I have been mediating for a while, however, I found the vipassana labeling and body scanning techniques to be particularly useful for this type of thing. Effectively, I learned to tune in to the physical sensations of my body, and in particular learned to notice the physical sensations that are associated with arousal. To be concrete (and, sorry if this is squicky but I think it’s important to be as honest as possible about this stuff) for me, it tends to be a feeling of pressure or tingling in my vagina or the sort of lower abdominal region right above it.
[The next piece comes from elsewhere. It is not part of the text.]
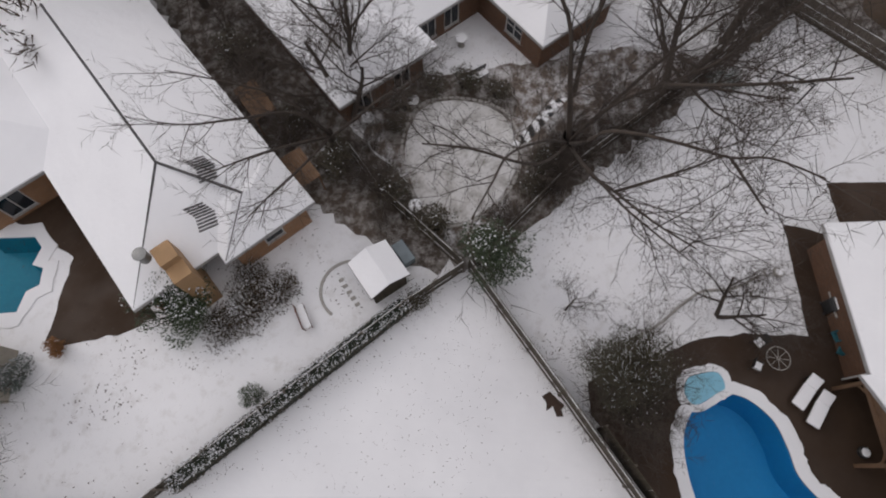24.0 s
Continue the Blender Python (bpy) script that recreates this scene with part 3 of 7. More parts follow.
YARD = [(2.3, -2.7), (-0.8, 0.7), (-11.2, 10.5), (-14.1, 13.4), (-8.15, 18.95), (0.6, 26.7), (6.4, 31.8), (11.9, 36.7), (14.9, 39.5), (17.0, 40.0), (18.5, 24.0), (19.0, 5.4), (9.5, 0.8)]
paving("yard_lawn", "smooth unbroken snow over a broad back lawn", YARD, M_LAWN, 0.02, "lawn", 0.05, 31)
paving("soil_patch", "bare patch of dark soil at the fence", [(-8.5, 18.75), (-8.1, 19.2), (-7.8, 19.55), (-7.5, 19.3), (-7.25, 19.5), (-7.2, 19.2), (-7.6, 18.95), (-7.4, 18.6), (-7.9, 18.6), (-8.1, 18.3)], M_SOIL, 0.045, "ground", 0.12, 32)
paving("side_yard", "dark leaf-strewn strip between two houses", [(-43.0, -17.0), (-31.5, -11.4), (-23.1, -2.7), (-17.5, 3.6), (-15.4, 7.6), (-14.0, 11.8), (-15.2, 12.4), (-19.1, 9.8), (-22.2, 6.0), (-25.2, 2.8), (-32.5, -4.4), (-39.0, -10.6), (-47.0, -14.0)], M_LITTER, 0.016, "ground", 0.25, 33)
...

I would also notice other physical or emotional sensations that came up with arousal (which is why I know shame and fear are two of my big ones) and then try to be non-judgemental about what caused them. At the end of the day, it’s important to remember that your behaviors not your emotions are what makes you an ethical person. So, if you start paying attention to your arousal patterns and realize that 12 year olds turn you on, this isn’t a problem. If you go and fuck 12 year olds, this is a big problem. See the difference? 12 year olds don’t get hurt because of how pedophiles feel, they get hurt because of how pedophiles behave. So, feelings are never wrong. Only behaviors are wrong.
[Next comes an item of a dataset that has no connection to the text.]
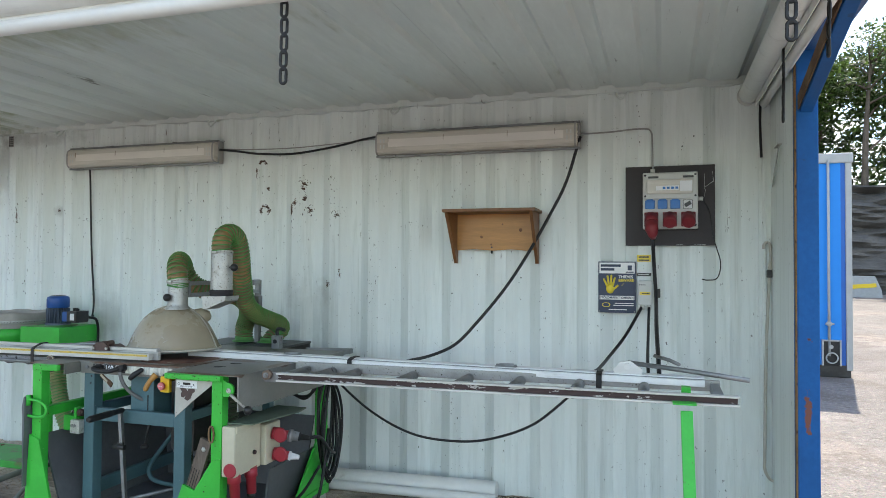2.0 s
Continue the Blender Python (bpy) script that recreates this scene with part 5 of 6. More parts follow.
P("cap_grille", "black", lambda b: [lathe(b, (1.25, -0.235, 1.1395), [(r, 0.0), (r + 0.004, 0.001), (r + 0.008, 0.0)], 24) for r in (0.012, 0.026, 0.040)], "", mot)
P("terminal_box", "motor_blue", lambda b: (box(b, 1.322, 1.37, -0.27, -0.18, 0.96, 1.03, 0.006)), "blue terminal box", mot)
P("motor_switch", "black_gloss", lambda b: (box(b, 1.372, 1.46, -0.28, -0.17, 0.955, 1.035, 0.006), rod(b, (1.39, -0.22, 1.035), (1.39, -0.22, 1.055), 0.016), rod(b, (1.43, -0.24, 1.035), (1.43, -0.24, 1.052), 0.012)), "black motor starter box", mot)
P("switch_label", "white", lambda b: box(b, 1.405, 1.440, -0.2815, -0.2802, 0.972, 1.018), "", mot)
rc = (0.86, -0.275)
P("bag_ring", "green", lambda b: lathe(b, (*rc, 0), [(0.224, 0.812), (0.228, 0.812), (0.230, 0.925), (0.226, 0.925), (0.224, 0.812)], 48), "green bag ring", fan)
P("ring_floor", "green_old", lambda b: lathe(b, (*rc, 0), [(0.0005, 0.83), (0.224, 0.83)], 32), "", fan)
P("ring_throat", "green", lambda b: prism(b, [(0.98, -0.38), (1.095, -0.36), (1.10, -0.08), (0.98, -0.07)], "z", 0.815, 0.925), "", fan)
bag = P("filter_bag", "cloth", lambda b: lathe(b, (*rc, 0), [(0.234 + 0.0, 0.912), (0.236, 0.925), (0.238, 0.955), (0.236, 1.0), (0.229, 1.018), (0.216, 1.008), (0.200, 0.97), (0.188, 0.93), (0.17, 0.89), (0.10, 0.87), (0.0005, 0.865)], 56), "grey cloth filter bag collar", fan)
for v in bag.data.vertices:
    a = math.atan2(v.co.y - rc[1], v.co.x - rc[0])
    k_ = 0.010 * noise.noise(Vector((math.cos(a) * 2.4, math.sin(a) * 2.4, v.co.z * 9)))
    if v.co.z > 0.96 or math.hypot(v.co.x - rc[0], v.co.y - rc[1]) < 0.2:
        v.co += Vector((math.cos(a) * k_, math.sin(a) * k_, k_ * 1.2))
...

Anyway. It’s a well researched thing that most women lack conscious awareness of what turns them on, but what are the larger repercussions of that? How does this change how women feel about themselves? How does this change how people who fuck women feel about themselves? How does this matter to you?
I leave these questions as an exercise for the reader.
*There are aspects to lesbian culture that society finds deeply taboo, but I’d argue American society has generally not (as strongly) shamed as “disgusting” female desire for other women. Non-feminine gender presentation, for instance, is an aspect of lesbian culture that tends to be more controversial.